Una categoria quella del biologo ad oggi di fatto con un ginocchio in terra, per l’assenza di lavoro e il crollo del proprio fatturato, e in parte sul piede di guerra per la lotta al virus. Questo nuovo scenario ci ha fatto riflettere sul reale significato della nostra professione e sulla responsabilità che come sanitari abbiamo verso la salute del prossimo.

Prendiamo ad esempio il nutrizionista. Sappiamo quanto lo stato nutrizionale sia strettamente correlato alla funzionalità del sistema immunitario, tuttavia nessuna azione migliorativa nella dieta può agire in maniera immediata e soprattutto avrebbe potuto impedire una infezione da Coronavirus. Pertanto, tra il migliorare lo stato di salute e proteggere il paziente dal pericolo dell’infezione (oltre che lo stesso professionista), proprio questo ramo della professione, rappresentativa di oltre il 40% degli iscritti alla cassa, ha di fatto visto bloccata la propria attività per quasi due mesi. Le stesse decisioni hanno segnato i biologi che lavorano in altri ambiti di fatto non emergenziali.

Al di là delle considerazioni di quanto i 600 euro anticipati dalle Casse per lo Stato non possano né garantire la sostenibilità economica in assenza di lavoro né agevolare la ripartenza in fase 2, pesa l’aggravante delle inique esclusioni dalla misura. Pensiamo alla negazione dell’indennità ai percettori di pensioni dirette e indirette a prescindere dall’importo (abbiamo dovuto negare i 600 euro anche a coloro che percepivano una pensione mensile di invalidità di 21 euro), nonché l’esclusione (per altro nel corso di raccolta delle domande) delle doppie posizioni previdenziali Enpab ed Inps anche causa incarichi di docenza di poche centinaia di euro.
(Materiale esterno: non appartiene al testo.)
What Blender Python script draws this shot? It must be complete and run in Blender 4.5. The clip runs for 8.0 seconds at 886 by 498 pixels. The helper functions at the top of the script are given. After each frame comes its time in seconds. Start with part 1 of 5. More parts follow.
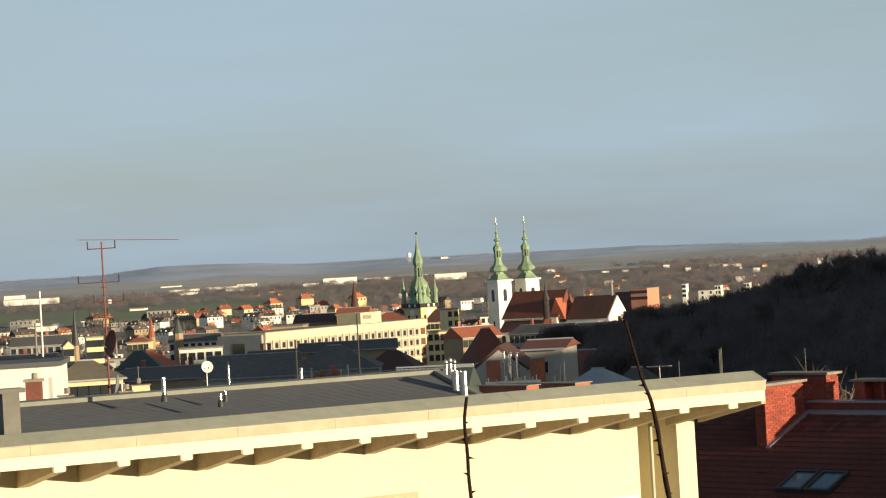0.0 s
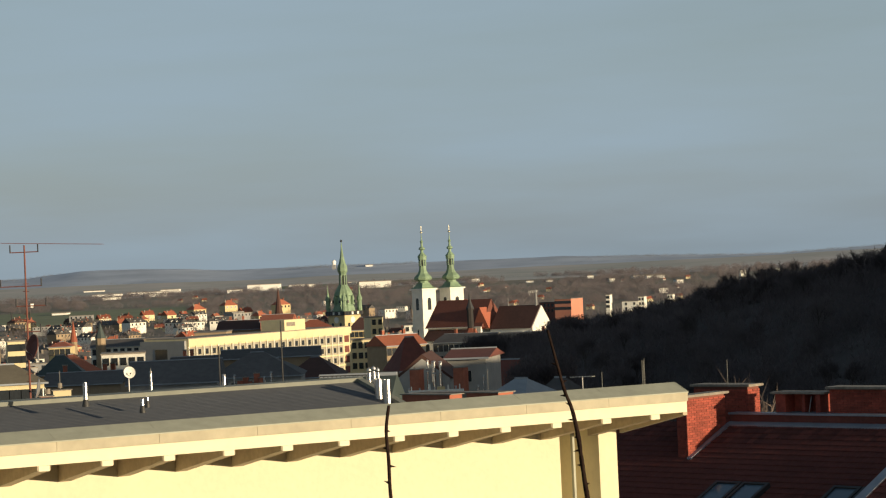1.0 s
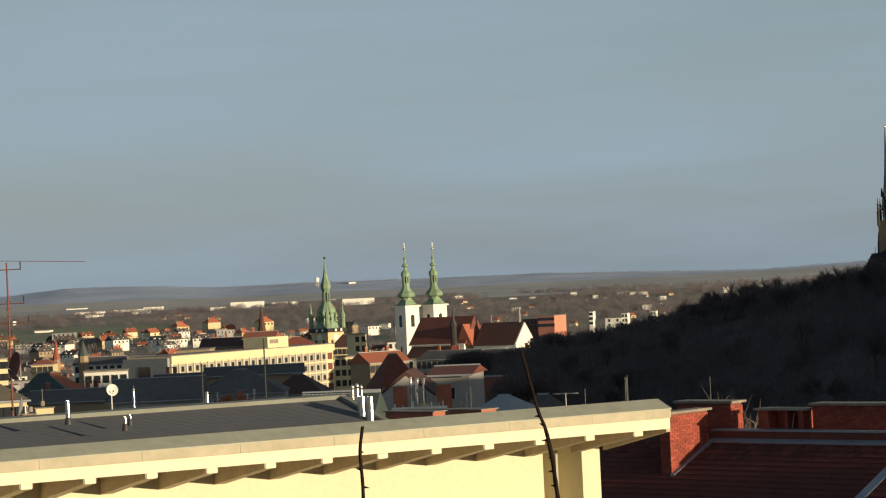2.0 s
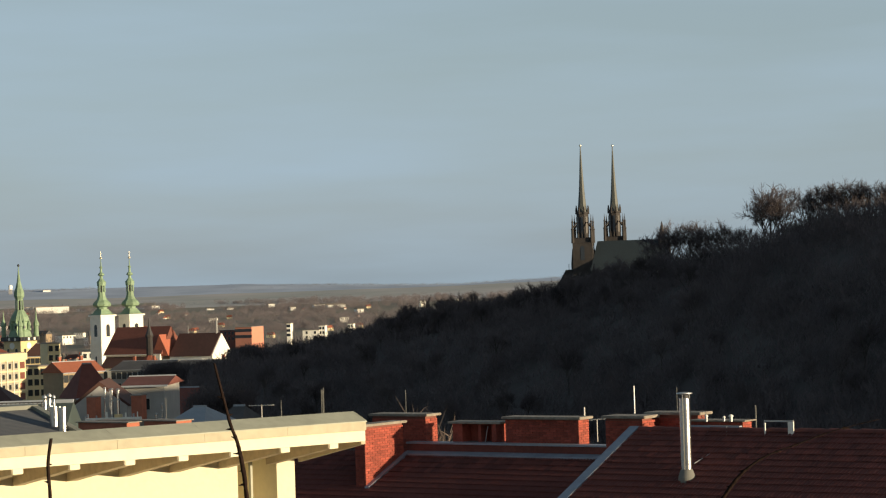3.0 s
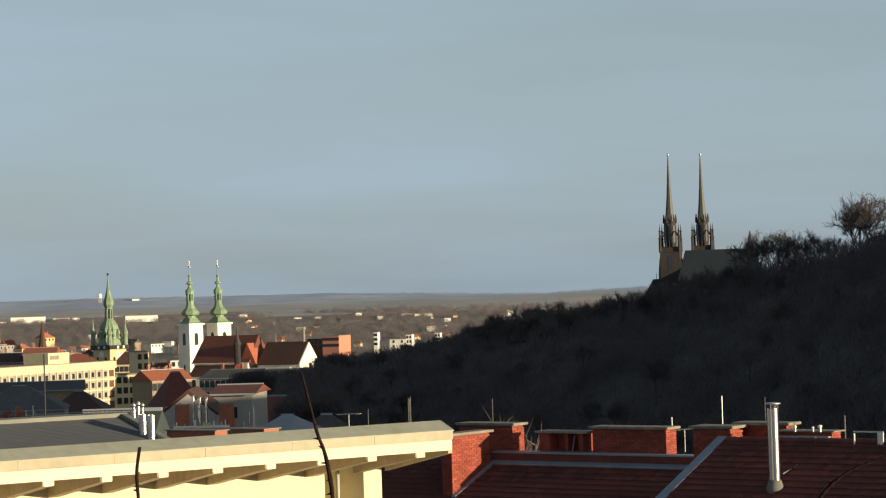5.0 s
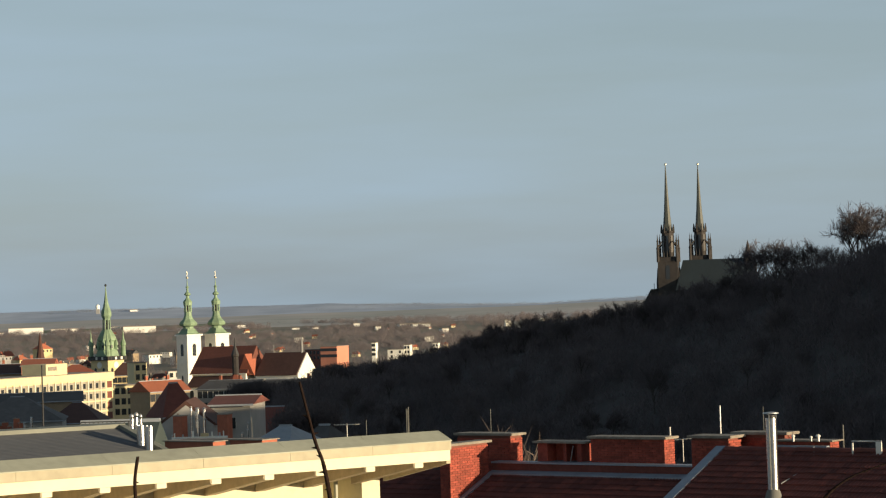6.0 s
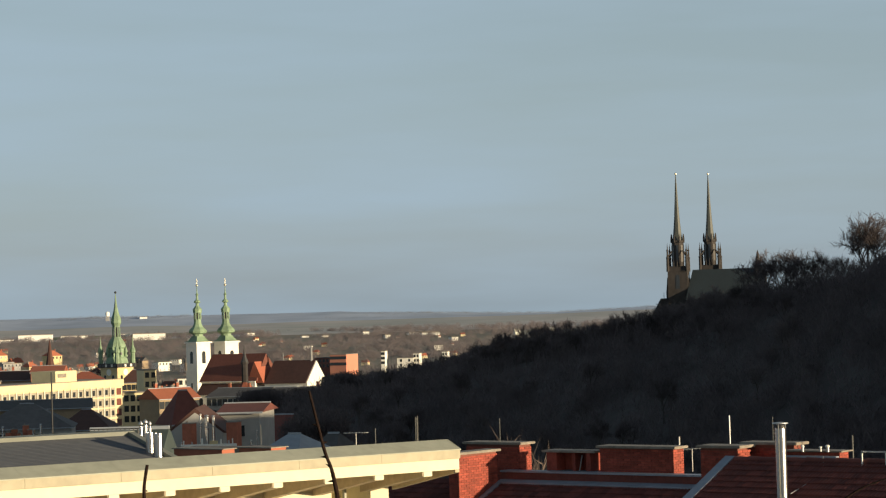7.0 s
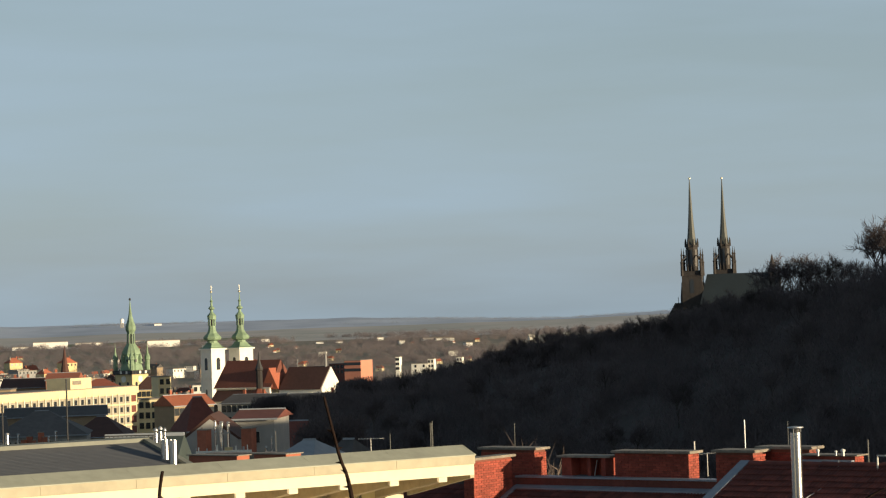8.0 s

La nostra Cassa ha operato concretamente e prontamente per il sostegno dei professionisti con delibere d’urgenza. I pagamenti dei contributi e delle rateizzazioni sono stati bloccati in via opzionale per tutto il 2020. Stiamo riconoscendo indennità ai biologi in quarantena fiduciaria e obbligatoria e sostegni economici ai ricoverati per Covid-19. Abbiamo stanziato risorse dedicate a quegli scritti ingiustamente esclusi dal sostegno economico dei decreti. Abbiamo infuso tranquillità attraverso una pronta informazione di tutte le iniziative della Cassa e delle azioni di governo a sostegno dei redditi. Con uno sguardo alla ripresa del lavoro abbiamo organizzato decine di webinar sul tema dell“empowerment della professione” con percorsi finalizzati alla promozione della cultura imprenditoriale.

Mai come in questo periodo i biologi hanno compreso il ruolo delle Casse di previdenza integrato allo Stato per la tutela dei professionisti, anche attraverso una costante attività di moral suasion verso il governo per la loro tutela.

Credo che ritorno più grande per i biologi sia stato la piena consapevolezza del significato profondo della loro professione, organizzata in una frangia di biologi di frontiera che fronteggia l’epidemia e una schiera di biologi in attesa. Una suddivisione di compiti tra fase 1 e 2, una staffetta per tutelare la salute dell’uomo e del suo ambiente.

Non saranno dunque i 600 euro attribuiti (o negati) a darci la vera spinta per ripartire, ma questo ritrovato o rafforzato amore per la nostra professione che salvaguarda la vita in tutte le sue innumerevoli espressioni.